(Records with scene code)
++++++++++++++++++++
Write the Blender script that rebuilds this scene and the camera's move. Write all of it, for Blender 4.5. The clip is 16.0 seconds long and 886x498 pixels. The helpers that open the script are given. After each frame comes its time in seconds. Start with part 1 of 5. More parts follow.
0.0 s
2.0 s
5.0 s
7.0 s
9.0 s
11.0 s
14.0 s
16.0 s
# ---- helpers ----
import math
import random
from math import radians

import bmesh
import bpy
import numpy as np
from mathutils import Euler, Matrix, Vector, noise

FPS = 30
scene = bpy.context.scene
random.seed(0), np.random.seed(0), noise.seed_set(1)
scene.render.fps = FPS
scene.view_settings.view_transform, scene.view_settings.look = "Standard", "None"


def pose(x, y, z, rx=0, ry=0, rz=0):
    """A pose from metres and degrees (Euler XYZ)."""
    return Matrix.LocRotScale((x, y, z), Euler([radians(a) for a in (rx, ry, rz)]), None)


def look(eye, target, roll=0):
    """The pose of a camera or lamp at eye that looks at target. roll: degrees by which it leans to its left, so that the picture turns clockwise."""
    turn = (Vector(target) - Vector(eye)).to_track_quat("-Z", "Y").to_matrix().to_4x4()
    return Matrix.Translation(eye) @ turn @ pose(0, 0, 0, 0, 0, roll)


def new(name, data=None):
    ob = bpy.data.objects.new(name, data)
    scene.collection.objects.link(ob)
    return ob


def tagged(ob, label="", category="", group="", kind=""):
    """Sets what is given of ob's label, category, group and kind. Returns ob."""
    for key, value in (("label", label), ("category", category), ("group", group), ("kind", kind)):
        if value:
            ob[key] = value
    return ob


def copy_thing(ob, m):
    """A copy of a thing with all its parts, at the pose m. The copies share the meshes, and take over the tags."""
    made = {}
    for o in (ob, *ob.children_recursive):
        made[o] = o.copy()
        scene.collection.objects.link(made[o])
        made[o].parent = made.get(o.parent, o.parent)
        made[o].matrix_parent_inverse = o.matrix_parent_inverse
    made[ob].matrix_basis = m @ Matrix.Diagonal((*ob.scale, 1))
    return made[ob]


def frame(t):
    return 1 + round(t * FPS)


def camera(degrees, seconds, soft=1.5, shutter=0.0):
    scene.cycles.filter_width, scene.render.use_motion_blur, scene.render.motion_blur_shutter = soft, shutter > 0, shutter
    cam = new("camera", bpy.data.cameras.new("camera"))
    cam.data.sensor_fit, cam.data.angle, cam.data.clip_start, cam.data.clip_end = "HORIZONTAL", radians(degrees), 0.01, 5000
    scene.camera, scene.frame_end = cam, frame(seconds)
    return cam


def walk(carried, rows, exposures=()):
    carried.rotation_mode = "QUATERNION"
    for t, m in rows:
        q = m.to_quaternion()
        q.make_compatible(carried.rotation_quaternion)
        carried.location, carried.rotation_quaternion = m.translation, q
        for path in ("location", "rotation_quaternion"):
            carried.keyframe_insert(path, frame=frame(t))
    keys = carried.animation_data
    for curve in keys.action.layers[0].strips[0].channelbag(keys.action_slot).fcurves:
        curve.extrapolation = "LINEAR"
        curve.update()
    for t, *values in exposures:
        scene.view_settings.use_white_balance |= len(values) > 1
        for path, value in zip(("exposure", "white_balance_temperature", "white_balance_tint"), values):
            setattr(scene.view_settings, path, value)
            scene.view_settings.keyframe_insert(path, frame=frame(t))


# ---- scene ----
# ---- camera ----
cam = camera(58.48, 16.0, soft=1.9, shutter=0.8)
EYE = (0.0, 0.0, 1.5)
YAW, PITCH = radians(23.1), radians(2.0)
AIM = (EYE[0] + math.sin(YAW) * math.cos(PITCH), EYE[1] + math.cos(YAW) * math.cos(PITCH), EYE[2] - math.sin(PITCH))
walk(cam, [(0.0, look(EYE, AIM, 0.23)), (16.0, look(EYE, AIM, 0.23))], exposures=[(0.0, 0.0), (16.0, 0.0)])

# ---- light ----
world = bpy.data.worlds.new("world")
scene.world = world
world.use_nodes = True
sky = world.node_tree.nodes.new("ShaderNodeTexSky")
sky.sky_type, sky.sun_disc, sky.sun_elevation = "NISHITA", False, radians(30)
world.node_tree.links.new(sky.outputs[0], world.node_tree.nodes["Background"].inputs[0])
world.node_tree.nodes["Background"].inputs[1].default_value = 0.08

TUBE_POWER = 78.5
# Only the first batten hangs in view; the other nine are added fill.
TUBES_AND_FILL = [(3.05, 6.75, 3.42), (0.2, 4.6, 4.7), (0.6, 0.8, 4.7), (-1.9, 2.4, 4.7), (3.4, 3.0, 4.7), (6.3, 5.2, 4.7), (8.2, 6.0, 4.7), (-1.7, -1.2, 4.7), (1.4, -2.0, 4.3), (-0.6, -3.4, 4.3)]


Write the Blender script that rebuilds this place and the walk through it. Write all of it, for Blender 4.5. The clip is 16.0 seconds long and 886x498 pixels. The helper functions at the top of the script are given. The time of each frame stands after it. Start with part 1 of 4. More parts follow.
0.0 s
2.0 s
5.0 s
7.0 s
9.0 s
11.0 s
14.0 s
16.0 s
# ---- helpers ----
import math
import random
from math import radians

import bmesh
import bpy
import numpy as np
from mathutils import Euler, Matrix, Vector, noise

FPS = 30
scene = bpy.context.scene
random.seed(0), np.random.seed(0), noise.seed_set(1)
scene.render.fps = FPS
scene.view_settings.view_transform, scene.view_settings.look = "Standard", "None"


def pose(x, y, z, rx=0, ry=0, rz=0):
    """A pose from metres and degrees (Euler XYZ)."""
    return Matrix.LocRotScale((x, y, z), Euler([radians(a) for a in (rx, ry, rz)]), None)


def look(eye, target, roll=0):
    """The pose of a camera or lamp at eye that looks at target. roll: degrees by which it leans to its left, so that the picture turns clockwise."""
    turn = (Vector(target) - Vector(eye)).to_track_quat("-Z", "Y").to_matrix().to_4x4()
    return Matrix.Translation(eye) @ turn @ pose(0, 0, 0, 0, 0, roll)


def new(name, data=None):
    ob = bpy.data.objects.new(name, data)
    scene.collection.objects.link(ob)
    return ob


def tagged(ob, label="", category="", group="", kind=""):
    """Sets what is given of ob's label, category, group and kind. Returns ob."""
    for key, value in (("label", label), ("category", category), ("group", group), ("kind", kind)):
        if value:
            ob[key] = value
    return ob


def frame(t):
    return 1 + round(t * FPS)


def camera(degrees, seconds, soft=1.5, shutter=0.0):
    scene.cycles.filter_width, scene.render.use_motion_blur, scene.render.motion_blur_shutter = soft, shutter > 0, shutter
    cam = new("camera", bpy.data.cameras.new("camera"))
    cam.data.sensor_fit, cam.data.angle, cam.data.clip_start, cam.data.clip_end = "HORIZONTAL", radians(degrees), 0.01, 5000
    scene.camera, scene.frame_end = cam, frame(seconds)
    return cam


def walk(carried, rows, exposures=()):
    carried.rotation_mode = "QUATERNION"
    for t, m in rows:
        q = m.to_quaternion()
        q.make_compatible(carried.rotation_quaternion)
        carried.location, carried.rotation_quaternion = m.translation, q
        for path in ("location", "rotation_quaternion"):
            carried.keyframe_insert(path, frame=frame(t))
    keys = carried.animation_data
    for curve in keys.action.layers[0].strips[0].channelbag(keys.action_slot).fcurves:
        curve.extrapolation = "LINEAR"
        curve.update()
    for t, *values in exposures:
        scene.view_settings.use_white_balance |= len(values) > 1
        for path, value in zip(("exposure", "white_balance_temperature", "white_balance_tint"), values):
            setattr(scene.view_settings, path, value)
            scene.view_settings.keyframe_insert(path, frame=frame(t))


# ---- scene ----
++++++++++++++++++++
Give every line of the material again, exactly as it reads.

Write the Blender script that rebuilds this scene and the camera's move. Write all of it, for Blender 4.5. The clip is 16.0 seconds long and 886x498 pixels. The helpers that open the script are given. After each frame comes its time in seconds. Start with part 1 of 5. More parts follow.
0.0 s
2.0 s
5.0 s
7.0 s
9.0 s
11.0 s
14.0 s
16.0 s
# ---- helpers ----
import math
import random
from math import radians

import bmesh
import bpy
import numpy as np
from mathutils import Euler, Matrix, Vector, noise

FPS = 30
scene = bpy.context.scene
random.seed(0), np.random.seed(0), noise.seed_set(1)
scene.render.fps = FPS
scene.view_settings.view_transform, scene.view_settings.look = "Standard", "None"


def pose(x, y, z, rx=0, ry=0, rz=0):
    """A pose from metres and degrees (Euler XYZ)."""
    return Matrix.LocRotScale((x, y, z), Euler([radians(a) for a in (rx, ry, rz)]), None)


def look(eye, target, roll=0):
    """The pose of a camera or lamp at eye that looks at target. roll: degrees by which it leans to its left, so that the picture turns clockwise."""
    turn = (Vector(target) - Vector(eye)).to_track_quat("-Z", "Y").to_matrix().to_4x4()
    return Matrix.Translation(eye) @ turn @ pose(0, 0, 0, 0, 0, roll)


def new(name, data=None):
    ob = bpy.data.objects.new(name, data)
    scene.collection.objects.link(ob)
    return ob


def tagged(ob, label="", category="", group="", kind=""):
    """Sets what is given of ob's label, category, group and kind. Returns ob."""
    for key, value in (("label", label), ("category", category), ("group", group), ("kind", kind)):
        if value:
            ob[key] = value
    return ob


def copy_thing(ob, m):
    """A copy of a thing with all its parts, at the pose m. The copies share the meshes, and take over the tags."""
    made = {}
    for o in (ob, *ob.children_recursive):
        made[o] = o.copy()
        scene.collection.objects.link(made[o])
        made[o].parent = made.get(o.parent, o.parent)
        made[o].matrix_parent_inverse = o.matrix_parent_inverse
    made[ob].matrix_basis = m @ Matrix.Diagonal((*ob.scale, 1))
    return made[ob]


def frame(t):
    return 1 + round(t * FPS)


def camera(degrees, seconds, soft=1.5, shutter=0.0):
    scene.cycles.filter_width, scene.render.use_motion_blur, scene.render.motion_blur_shutter = soft, shutter > 0, shutter
    cam = new("camera", bpy.data.cameras.new("camera"))
    cam.data.sensor_fit, cam.data.angle, cam.data.clip_start, cam.data.clip_end = "HORIZONTAL", radians(degrees), 0.01, 5000
    scene.camera, scene.frame_end = cam, frame(seconds)
    return cam


def walk(carried, rows, exposures=()):
    carried.rotation_mode = "QUATERNION"
    for t, m in rows:
        q = m.to_quaternion()
        q.make_compatible(carried.rotation_quaternion)
        carried.location, carried.rotation_quaternion = m.translation, q
        for path in ("location", "rotation_quaternion"):
            carried.keyframe_insert(path, frame=frame(t))
    keys = carried.animation_data
    for curve in keys.action.layers[0].strips[0].channelbag(keys.action_slot).fcurves:
        curve.extrapolation = "LINEAR"
        curve.update()
    for t, *values in exposures:
        scene.view_settings.use_white_balance |= len(values) > 1
        for path, value in zip(("exposure", "white_balance_temperature", "white_balance_tint"), values):
            setattr(scene.view_settings, path, value)
            scene.view_settings.keyframe_insert(path, frame=frame(t))


# ---- scene ----
# ---- camera ----
cam = camera(58.48, 16.0, soft=1.9, shutter=0.8)
EYE = (0.0, 0.0, 1.5)
YAW, PITCH = radians(23.1), radians(2.0)
AIM = (EYE[0] + math.sin(YAW) * math.cos(PITCH), EYE[1] + math.cos(YAW) * math.cos(PITCH), EYE[2] - math.sin(PITCH))
walk(cam, [(0.0, look(EYE, AIM, 0.23)), (16.0, look(EYE, AIM, 0.23))], exposures=[(0.0, 0.0), (16.0, 0.0)])

# ---- light ----
world = bpy.data.worlds.new("world")
scene.world = world
world.use_nodes = True
sky = world.node_tree.nodes.new("ShaderNodeTexSky")
sky.sky_type, sky.sun_disc, sky.sun_elevation = "NISHITA", False, radians(30)
world.node_tree.links.new(sky.outputs[0], world.node_tree.nodes["Background"].inputs[0])
world.node_tree.nodes["Background"].inputs[1].default_value = 0.08

TUBE_POWER = 78.5
# Only the first batten hangs in view; the other nine are added fill.
TUBES_AND_FILL = [(3.05, 6.75, 3.42), (0.2, 4.6, 4.7), (0.6, 0.8, 4.7), (-1.9, 2.4, 4.7), (3.4, 3.0, 4.7), (6.3, 5.2, 4.7), (8.2, 6.0, 4.7), (-1.7, -1.2, 4.7), (1.4, -2.0, 4.3), (-0.6, -3.4, 4.3)]


Write the Blender script that rebuilds this place and the walk through it. Write all of it, for Blender 4.5. The clip is 16.0 seconds long and 886x498 pixels. The helper functions at the top of the script are given. The time of each frame stands after it. Start with part 1 of 4. More parts follow.
0.0 s
2.0 s
5.0 s
7.0 s
9.0 s
11.0 s
14.0 s
16.0 s
# ---- helpers ----
import math
import random
from math import radians

import bmesh
import bpy
import numpy as np
from mathutils import Euler, Matrix, Vector, noise

FPS = 30
scene = bpy.context.scene
random.seed(0), np.random.seed(0), noise.seed_set(1)
scene.render.fps = FPS
scene.view_settings.view_transform, scene.view_settings.look = "Standard", "None"


def pose(x, y, z, rx=0, ry=0, rz=0):
    """A pose from metres and degrees (Euler XYZ)."""
    return Matrix.LocRotScale((x, y, z), Euler([radians(a) for a in (rx, ry, rz)]), None)


def look(eye, target, roll=0):
    """The pose of a camera or lamp at eye that looks at target. roll: degrees by which it leans to its left, so that the picture turns clockwise."""
    turn = (Vector(target) - Vector(eye)).to_track_quat("-Z", "Y").to_matrix().to_4x4()
    return Matrix.Translation(eye) @ turn @ pose(0, 0, 0, 0, 0, roll)


def new(name, data=None):
    ob = bpy.data.objects.new(name, data)
    scene.collection.objects.link(ob)
    return ob


def tagged(ob, label="", category="", group="", kind=""):
    """Sets what is given of ob's label, category, group and kind. Returns ob."""
    for key, value in (("label", label), ("category", category), ("group", group), ("kind", kind)):
        if value:
            ob[key] = value
    return ob


def frame(t):
    return 1 + round(t * FPS)


def camera(degrees, seconds, soft=1.5, shutter=0.0):
    scene.cycles.filter_width, scene.render.use_motion_blur, scene.render.motion_blur_shutter = soft, shutter > 0, shutter
    cam = new("camera", bpy.data.cameras.new("camera"))
    cam.data.sensor_fit, cam.data.angle, cam.data.clip_start, cam.data.clip_end = "HORIZONTAL", radians(degrees), 0.01, 5000
    scene.camera, scene.frame_end = cam, frame(seconds)
    return cam


def walk(carried, rows, exposures=()):
    carried.rotation_mode = "QUATERNION"
    for t, m in rows:
        q = m.to_quaternion()
        q.make_compatible(carried.rotation_quaternion)
        carried.location, carried.rotation_quaternion = m.translation, q
        for path in ("location", "rotation_quaternion"):
            carried.keyframe_insert(path, frame=frame(t))
    keys = carried.animation_data
    for curve in keys.action.layers[0].strips[0].channelbag(keys.action_slot).fcurves:
        curve.extrapolation = "LINEAR"
        curve.update()
    for t, *values in exposures:
        scene.view_settings.use_white_balance |= len(values) > 1
        for path, value in zip(("exposure", "white_balance_temperature", "white_balance_tint"), values):
            setattr(scene.view_settings, path, value)
            scene.view_settings.keyframe_insert(path, frame=frame(t))


# ---- scene ----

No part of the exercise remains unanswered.